This is an updated version of a post which first appeared as Where does the music reside? in July 2007.
I met a painter a while back and he asked me if I was an artist. I told him that I didn’t paint, but that I worked with music. He then asked: “Where do you think the music resides? Is it in the written score?”
I was lost for words and didn’t really understand the question. Finally I answered: “I believe that music resides in the humanity of the people creating it”.
can a musical score ever be perfectly realised?
We went on to talk about how some people are attracted to the purity of the written score and the idea of the perfect realisation of it in practice. Of course, one can never perfectly realise a written piece of music (not least because music notation is not an exact system) because the people who create the music are error-prone and not perfect creatures.

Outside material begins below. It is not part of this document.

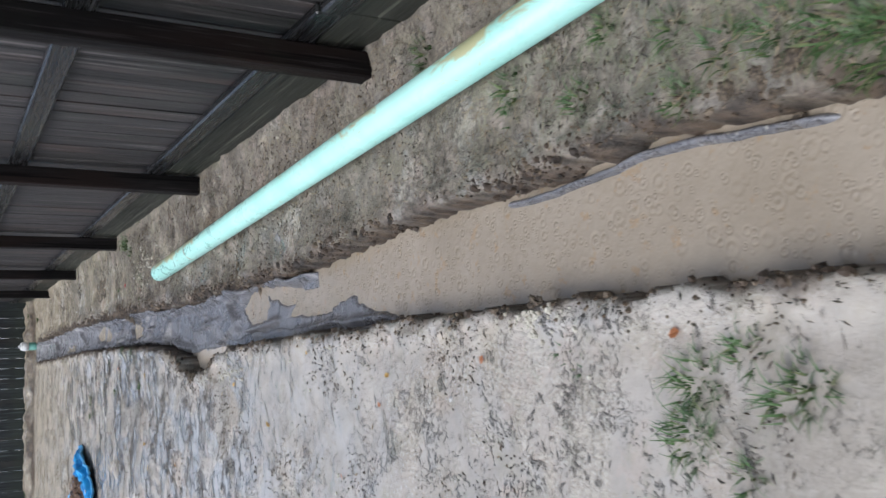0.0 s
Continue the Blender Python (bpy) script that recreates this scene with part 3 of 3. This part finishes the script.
def back_fence():
    root = tagged(new("fence"), "dark upright-board fence with daylight showing between boards", "fence")
    rng = random.Random(8)
    shapes = [picket_mesh("picket", w, 0.010, 1.84, BACK_PICKET) for w in (0.1432, 0.1444, 0.1456)]
    x = 1.2695
    while x > -5.5:
        ob = part("picket", rng.choice(shapes), BACK_PICKET, root)
        ob.matrix_basis = pose(x, BACK_Y + 0.01 + rng.uniform(0, 0.003), 0.0 + rng.uniform(-0.01, 0.01), 0, rng.uniform(-0.06, 0.06), rng.uniform(-0.4, 0.4))
        x -= PITCH + rng.uniform(-0.0006, 0.0006)
    rail_me = mesh_of("rail", box(0.038, 0.089, 2.436, 0.004), RAIL)
    post_me = mesh_of("post", box(0.09, 0.09, 2.0, 0.005, (0, 0, 0.85)), POST)
    for i in range(3):
        for z in (0.24, 0.97, 1.60):
            ob = part("rail", rail_me, RAIL, root)
            ob.matrix_basis = pose(0.14 - 2.44 * i, BACK_Y + 0.042, z, 90, 0, 90)
        ob = part("post", post_me, POST, root)
        ob.matrix_basis = pose(-1.08 - 2.44 * i, BACK_Y + 0.11, 0, 0, 0, 0)


side_fence()
back_fence()


# ---- blue tarp ----
def tarp_edges(s):
    k = (0, 0.12, 0.28, 0.45, 0.62, 1)
    near = np.interp(s, k, (-0.485, -0.53, -0.64, -0.82, -1.0, -1.9)), np.interp(s, k, (9.50, 9.28, 9.03, 8.77, 8.60, 8.25))
    far = np.interp(s, k, (-0.49, -0.60, -0.83, -1.0, -1.25, -2.1)), np.interp(s, k, (9.62, 9.58, 9.50, 9.86, 10.4, 11.8))
    return near, far


def tarp_height(x, y, s, w):
    crumple = 0.05 * (1 - np.minimum(1, np.abs(fbm(s * 5 + w * 1.5, w * 7, 2, 61)) / 0.35)) + np.abs(fbm(x * 16, y * 16, 2, 63)) * 0.016
    ridge = 0.06 * np.exp(-((w - 0.14) / 0.09) ** 2) + 0.06 * np.exp(-((w - 0.86) / 0.1) ** 2)
    return 0.02 + crumple * smooth(s, -0.05, 0.2) + ridge * smooth(s, 0.0, 0.1) + 0.05 * smooth(s, 0.4, 1) * np.sin(np.pi * w)


def blue_tarp():
    ss, ws = np.linspace(0, 1, 110), np.linspace(0, 1, 60)
    S, W = np.meshgrid(ss, ws, indexing="ij")
    (nx, ny), (fx, fy) = tarp_edges(S)
    X, Y = nx + (fx - nx) * W, ny + (fy - ny) * W
    X = X + 0.008 * fbm(S * 4, W * 3, 2, 65)
    Y = Y + 0.008 * fbm(S * 4, W * 3, 2, 67)
    Z = tarp_height(X, Y, S, W)
    n, m = X.shape
    idx = np.arange(n * m).reshape(n, m)
    quads = np.stack([idx[:-1, :-1], idx[1:, :-1], idx[1:, 1:], idx[:-1, 1:]], -1).reshape(-1, 4)
    root = new("tarp")
    sheet = part("sheet", mesh_from("sheet", np.stack([X, Y, Z], -1).reshape(-1, 3).tolist(), quads.tolist(), TARP, True), TARP, root)
    solid = sheet.modifiers.new("thickness", "SOLIDIFY")
    solid.thickness, solid.offset = 0.002, 1
    for w, name in ((0, "hem"), (59, "hem")):
        curve = bpy.data.curves.new(name, "CURVE")
        curve.dimensions, curve.bevel_depth, curve.bevel_resolution = "3D", 0.012, 2
        sp = curve.splines.new("POLY")
        sp.points.add(109)
        for i in range(110):
            sp.points[i].co = (X[i, w], Y[i, w], Z[i, w] + 0.004, 1)
        curve.materials.append(TARP_EDGE)
        tmp = bpy.data.objects.new(name, curve)
        me = bpy.data.meshes.new_from_object(tmp)
        bpy.data.objects.remove(tmp)
        part(name, me, TARP_EDGE, root, "rolled lighter blue hem")
    for i, j in ((14, 22), (50, 3)):
        ring = part("grommet", lathe([(0.010, 0), (0.019, 0.002), (0.020, 0.006), (0.010, 0.006)], 20, True), STEEL, root, "small metal eyelet", True)
        ring.matrix_basis = pose(X[i, j], Y[i, j], Z[i, j] + 0.003)
    return tagged(root, "crumpled bright blue tarp dragged out on the wet soil", "tarp")


blue_tarp()


def lump(name, material, size, seed, amount=0.35, squash=0.6):
    """A knobbly lump of earth, resting on its underside."""
    bm = bmesh.new()
    bmesh.ops.create_icosphere(bm, subdivisions=4, radius=1)
    for v in bm.verts:
        q = v.co * 2.1 + Vector((seed * 3.1, seed * 1.7, seed))
        v.co *= 1 + amount * noise.noise(q) + amount * 0.6 * noise.noise(q * 2.7) + amount * 0.35 * noise.noise(q * 6.5)
        v.co.z = max(v.co.z * squash, -0.25)
    bmesh.ops.scale(bm, vec=size, verts=bm.verts)
    return mesh_of(name, bm, material, True)


def tarp_point(u, w):
    (nx, ny), (fx, fy) = tarp_edges(np.array(u))
    x, y = float(nx + (fx - nx) * w), float(ny + (fy - ny) * w)
    return x, y, float(tarp_height(np.array(x), np.array(y), np.array(u), np.array(w)))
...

But even if we could do that, wouldn’t that be rather like machine-produced music? I for one don’t enjoy choral concerts where the singing is so, so, ever so precise. The enunciation is perfect, as is the blend of voices – so much so that it can sometimes sound like a single voice singing. No! Give me some humanity and rough edges!
the imperfection and humanity of singing
I love the different textures of all the individuals in the choir, I appreciate everyone’s unique contribution to the overall sound. I enjoy it when not everyone is singing exactly the same pitch – that is where the harmonics, overtones and fullness of the sound come from.
I adore it when each person’s timing is slightly different, when small errors are made. In short, I love it when all the imperfections that we human beings are made up of are fully expressed through the singing.
I have heard singers who have ‘beautiful’ voices, who sing perfectly in tune, whose technique and talent are remarkable, and yet they leave me unmoved. However, I can hear some rusty old recording of a group of elderly villagers in the Balkans giving voice to an age-old traditional song, and I can be moved to tears.
They are communicating with me, they are working as one to express their humanity and their joy, and I in turn am moved.
singing in harmony is the great leveller
One weekend I was in the rare position of running three entirely different workshops in three different places with three different sets of participants. It reinforced for me what happens in singing workshops.
All three were open-access, no experience necessary, no musical scores in sight, no real expectations (except to have fun!), and yet they all produced the most wonderful, magical sounds. The whole experience was uplifting both for me and the participants.
It reminded me how universal singing is, and how egalitarian and levelling singing harmony together can be. I had no idea who these people were, what they did for a living, or if they had had any singing training or experience. The only instruction was to sing a part that they felt was comfortably within their own range.
strangers making music together
People ended up standing next to strangers who they had only just met, and yet they worked as a team helping to create an overall sound. Nobody was really worried about whether they had a ‘beautiful’ voice or not as they were soon taken over by the music itself.
And I just stood back and listened to the most beautiful harmony singing and was moved once more by the power of the music. And where did the music reside at that moment? In the hearts and souls of every single person who made up the group.
Yet still – unfortunately – people believe that they can’t ‘sing’ or that music-making is not meant for them. One of the workshop participants wrote to me: “I’m completely new to this kind of thing, having believed all my life that singing in choirs was something that ‘other people’ do.” Luckily he realised that singing is open to all of us and has now joined a local choir.